With my best-performing partnerships, the brand took time to explain the market context. Like, “here’s why this matters in the US versus how we position it elsewhere.” Suddenly I’m not just making content—I’m genuinely speaking to what my community actually cares about.

The trust thing: I can fake trust in a video. But I can’t fake conversion messaging if I don’t actually understand your market strategy. Those are two different skills. Your US creators might be amazing at trust-building but terrible at market positioning because you maybe didn’t invest in teaching them the positioning.

Pro tip: invest in a real creator brief that includes market data. Not a PDF. A conversation where you explain why your positioning matters. Then watch their UGC change completely.

This touches on a foundational issue in how brands approach UGC internationally. Trust as a metric is lagging. Conversion lift is leading. You can’t expect them to move in lockstep, especially across markets with different consumer psychology and e-commerce maturity.

Here’s the analytical side: UGC drives trust, but trust doesn’t drive conversion unless your value proposition is crystal clear. In Russia, that value prop might be price or reliability. In the US, it might be quality or differentiation. The trust is the prerequisite, but the conversion message needs to align with that specific market’s buying psychology.

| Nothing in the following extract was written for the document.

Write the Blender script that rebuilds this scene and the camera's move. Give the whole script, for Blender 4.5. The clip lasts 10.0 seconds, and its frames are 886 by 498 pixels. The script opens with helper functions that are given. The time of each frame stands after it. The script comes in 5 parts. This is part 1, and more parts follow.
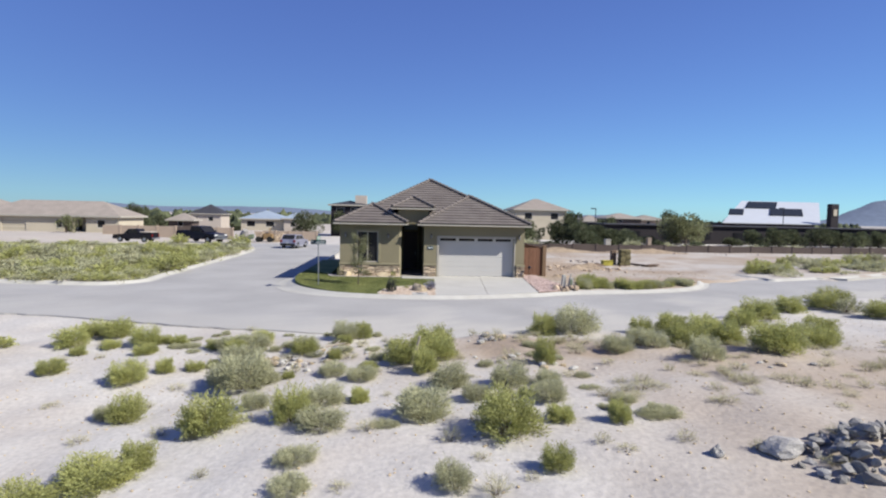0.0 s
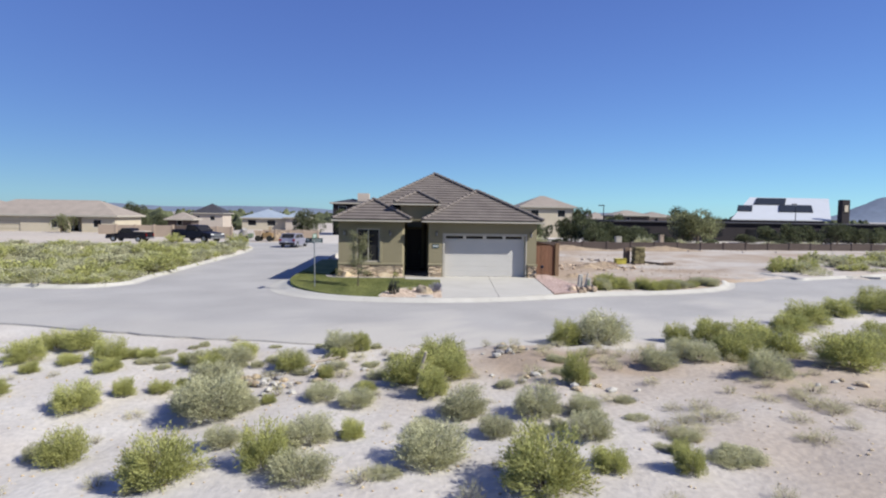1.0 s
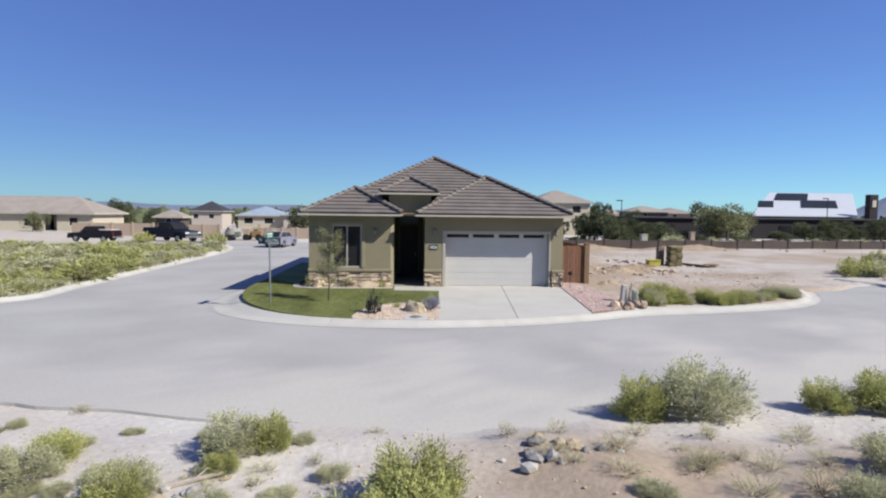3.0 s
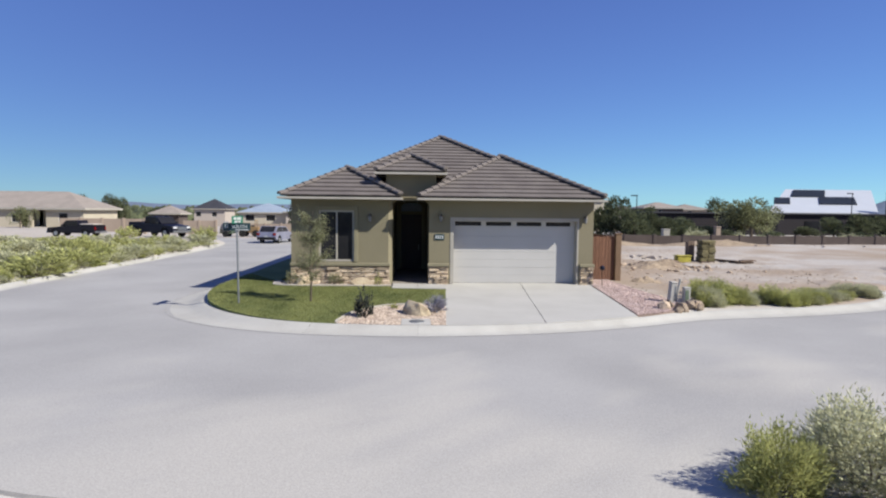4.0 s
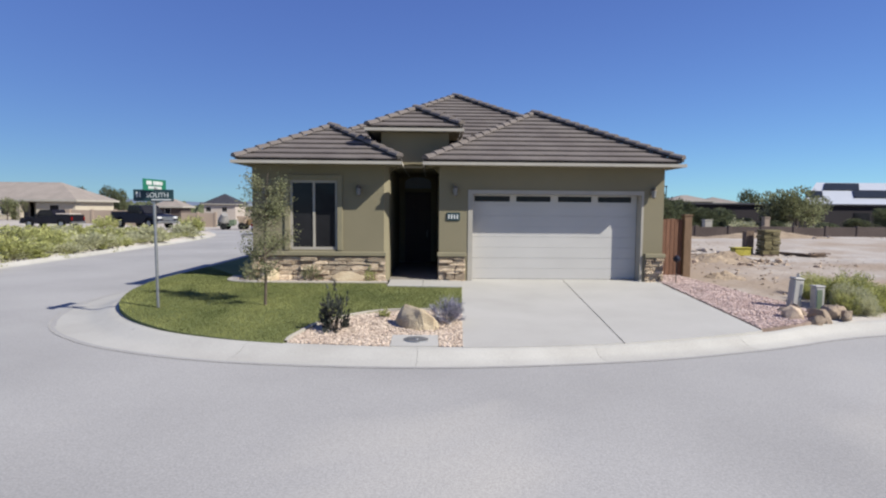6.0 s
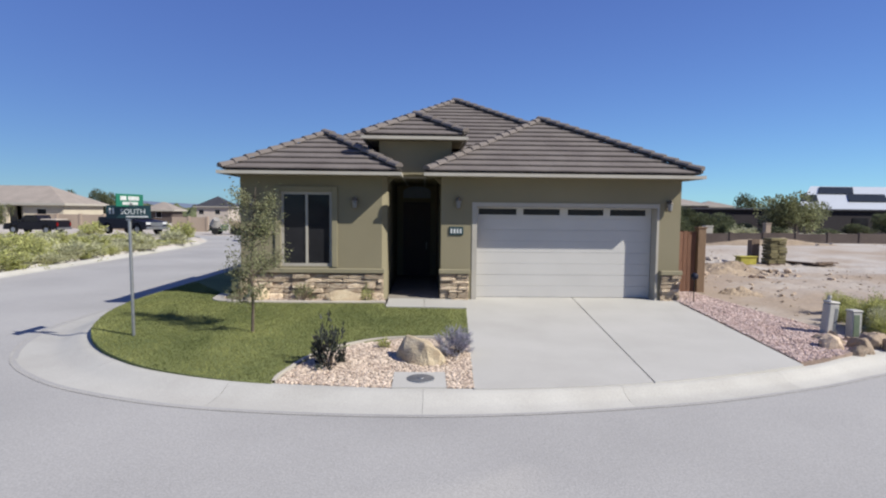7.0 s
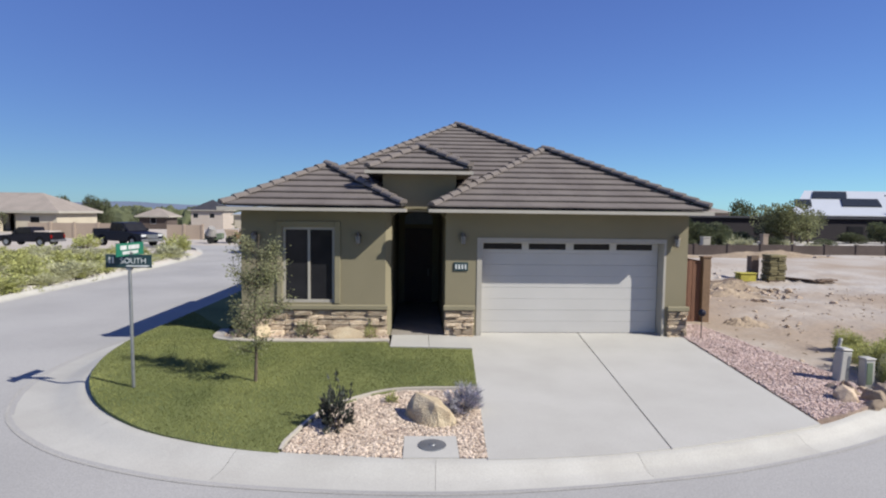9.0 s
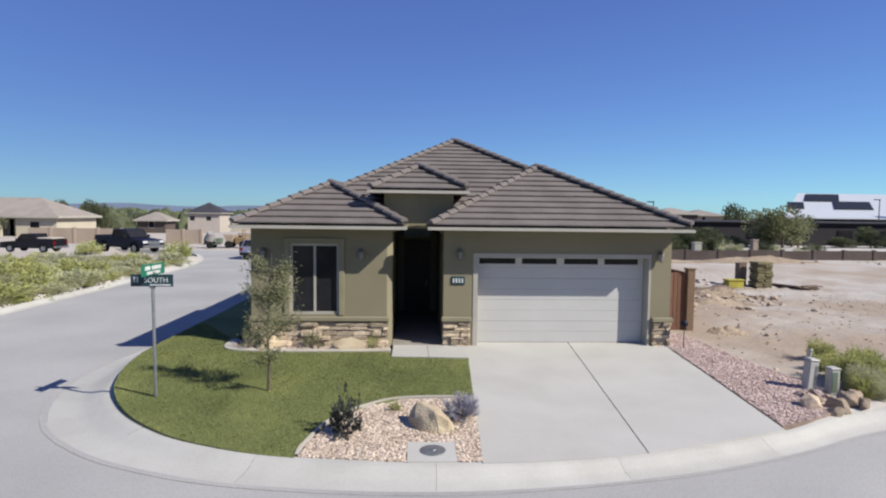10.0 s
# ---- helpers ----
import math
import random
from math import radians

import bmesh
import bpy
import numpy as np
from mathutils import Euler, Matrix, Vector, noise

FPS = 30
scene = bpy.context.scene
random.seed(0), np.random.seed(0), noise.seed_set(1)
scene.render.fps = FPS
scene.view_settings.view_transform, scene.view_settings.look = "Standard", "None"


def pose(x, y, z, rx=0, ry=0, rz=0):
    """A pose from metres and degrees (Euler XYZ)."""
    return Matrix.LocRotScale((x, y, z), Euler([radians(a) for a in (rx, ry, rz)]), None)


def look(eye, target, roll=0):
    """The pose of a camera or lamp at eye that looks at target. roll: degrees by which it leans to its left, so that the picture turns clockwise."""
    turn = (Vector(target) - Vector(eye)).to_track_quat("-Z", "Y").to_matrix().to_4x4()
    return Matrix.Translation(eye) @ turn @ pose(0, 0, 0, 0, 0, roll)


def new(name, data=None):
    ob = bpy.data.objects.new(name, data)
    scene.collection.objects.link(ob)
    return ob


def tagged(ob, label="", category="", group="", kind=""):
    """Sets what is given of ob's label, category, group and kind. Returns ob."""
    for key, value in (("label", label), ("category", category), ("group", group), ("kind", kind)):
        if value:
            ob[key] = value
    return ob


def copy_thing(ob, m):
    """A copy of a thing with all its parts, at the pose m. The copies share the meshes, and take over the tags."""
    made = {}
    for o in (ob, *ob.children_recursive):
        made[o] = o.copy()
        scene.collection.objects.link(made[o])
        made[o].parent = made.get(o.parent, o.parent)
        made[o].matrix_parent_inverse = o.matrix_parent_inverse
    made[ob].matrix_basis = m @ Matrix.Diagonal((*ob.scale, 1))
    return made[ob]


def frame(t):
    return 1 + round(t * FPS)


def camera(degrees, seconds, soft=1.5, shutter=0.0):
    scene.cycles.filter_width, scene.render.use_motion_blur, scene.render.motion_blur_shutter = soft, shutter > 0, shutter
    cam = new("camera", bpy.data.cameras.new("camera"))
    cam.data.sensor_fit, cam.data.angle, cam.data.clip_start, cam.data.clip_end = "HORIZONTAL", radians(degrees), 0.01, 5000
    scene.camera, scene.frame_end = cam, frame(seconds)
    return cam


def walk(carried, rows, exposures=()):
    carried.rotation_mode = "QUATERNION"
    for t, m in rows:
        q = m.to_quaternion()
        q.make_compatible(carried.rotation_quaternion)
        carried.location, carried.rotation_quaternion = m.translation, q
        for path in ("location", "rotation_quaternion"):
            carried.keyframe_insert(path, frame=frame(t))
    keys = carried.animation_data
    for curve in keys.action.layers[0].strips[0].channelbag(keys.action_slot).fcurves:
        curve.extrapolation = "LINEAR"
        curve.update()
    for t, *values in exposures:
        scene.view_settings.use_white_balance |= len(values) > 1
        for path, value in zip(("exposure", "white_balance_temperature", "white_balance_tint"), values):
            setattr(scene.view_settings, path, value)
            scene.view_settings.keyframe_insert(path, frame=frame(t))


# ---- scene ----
cam = camera(75.4, 10.0, soft=2.15)
PATH = [
    (0, (-3.001, -1.593, 3.79), (-2.838, 0.397, 3.675), 1.2),
    (0.5, (-3.056, -0.458, 3.635), (-2.904, 1.533, 3.517), 1.0),
    (1, (-2.941, 0.861, 3.636), (-2.791, 2.851, 3.516), 0.9),
    (1.5, (-2.705, 2.357, 3.695), (-2.564, 4.349, 3.573), 1.0),
    (2, (-2.477, 4.123, 3.761), (-2.337, 6.114, 3.634), 0.9),
    (2.5, (-2.22, 6.1, 3.62), (-2.086, 8.092, 3.493), 0.8),
    (4, (-1.805, 12.222, 2.765), (-1.707, 14.215, 2.635), 0.6),
    (4.5, (-1.732, 14.112, 2.345), (-1.645, 16.106, 2.215), 0.6),
    (5, (-1.807, 15.613, 1.968), (-1.748, 17.608, 1.837), 0.5),
    (6.3, (-1.471, 18.36, 2.072), (-1.426, 20.354, 1.93), 0.5),
    (6.5, (-1.606, 18.551, 2.121), (-1.547, 20.545, 1.988), 0.6),
    (7, (-1.702, 19.039, 2.322), (-1.637, 21.033, 2.189), 0.6),
    (7.5, (-1.79, 19.347, 2.522), (-1.723, 21.341, 2.389), 0.6),
    (8, (-1.854, 19.485, 2.734), (-1.782, 21.48, 2.602), 0.7),
    (8.5, (-1.908, 19.498, 2.963), (-1.829, 21.492, 2.833), 0.7),
    (9, (-1.952, 19.334, 3.198), (-1.869, 21.328, 3.069), 0.7),
    (9.5, (-1.995, 18.981, 3.406), (-1.907, 20.975, 3.28), 0.7),
    (10, (-2.053, 18.453, 3.623), (-1.956, 20.447, 3.499), 0.7),
]
walk(cam, [(t, look(eye, target, roll)) for t, eye, target, roll in PATH],
     [(0, 0.66, 6250, 8), (2.5, 0.66, 6250, 8), (5, 0.58, 6250, 8), (10, 0.58, 6250, 8)])

# ---- world and sun ----
SUN_AZ, SUN_EL = math.atan2(1.07, -0.57), math.atan2(1.0, math.hypot(1.07, 0.57))
world = bpy.data.worlds.new("sky_world")
scene.world = world
world.use_nodes = True
wn = world.node_tree
sky = wn.nodes.new("ShaderNodeTexSky")
sky.sky_type = "NISHITA"
sky.sun_disc = False
sky.sun_elevation = SUN_EL
sky.sun_rotation = -SUN_AZ
sky.altitude = 1500
sky.air_density, sky.dust_density, sky.ozone_density = 1.0, 0.35, 4.5
bg = wn.nodes["Background"]
bg.inputs["Strength"].default_value = 0.0985
deep = wn.nodes.new("ShaderNodeHueSaturation")
deep.inputs["Hue"].default_value, deep.inputs["Saturation"].default_value = 0.512, 1.2
even = wn.nodes.new("ShaderNodeGamma")
even.inputs["Gamma"].default_value = 0.72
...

What I’d recommend: separate your UGC strategy into two phases. Phase one: trust-building content, curated for market-specific concerns. Phase two: conversion-focused content, again market-specific. Your US creators might excel at one but need coaching on the other.

Also—and this matters—measure the impact correctly. Don’t compare Russia conversion lift to US conversion lift directly. Compare each market against its baseline. US market might have longer sales cycles, higher price sensitivity, different return policies. All of that shifts how fast UGC converts to sales. The UGC might be working perfectly; the market dynamics might just be different.